• 3(2pic).3.3(bcl).3/4331/timp.3perc/hp.pf/str
  • 17 min

Programme Note

Related Works:
   Crane
   Crane Version II (shorter)

Composer Note:
The creative spark for Crane was an ambitious collaborative concept, entitled Crane Ballet — an urban/industrial ballet, to involve a live orchestral performance and the choreographed movement of cranes located at various building sites across Dublin skyline during the apex of Dublin's construction boom. Although the costs and practicalities of the choreography eventually proved insurmountable, it happily set the conditions for the birth of this stand-alone piece.

A lot has changed in the meantime. Liberated from the potential restrictions of such an involved collaboration, the music itself is significantly more ambitious and far-reaching than anything I first imagined. All the same, many of the monolithic gestures it contains are bound up with my poetic thinking about cranes (I was obsessed for about a year). I have acknowledged that debt in the title of what is now essentially an abstract piece of music.

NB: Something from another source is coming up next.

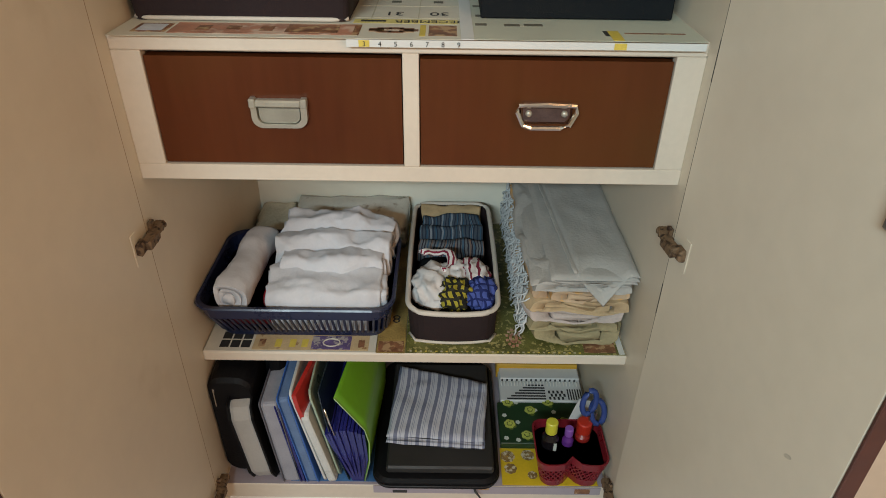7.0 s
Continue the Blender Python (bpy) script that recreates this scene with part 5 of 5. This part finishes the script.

One connection between the early vision and the final piece is, for me, particularly poignant. During research for the original concept, I visited a school for Crane operators in Blanchardstown, on the outskirts of Dublin, accompanied by the wonderful Indian/English choreographer Shobana Jeyasingh, who was to choreograph the crane movements. There we met a crane operator who was a fascinating character. Something he said never left me. I asked him what he enjoyed about being a crane operator and he said it was that when he ascended the massive collection of ladders to reach his cabin high up in the sky, he left all the worries and troubles of his life down on the ground and could “watch the whole world go by.” The gentle crux of this often extremely energetic, intense piece, at the very end, is a kind of a musical translation of such an oasis in the sky.

Special thanks are due to Jonathan Reekie and Cerys Shepherd of Aldeburgh Music for lending me a house to work in during my hour of need in the summer of 2008.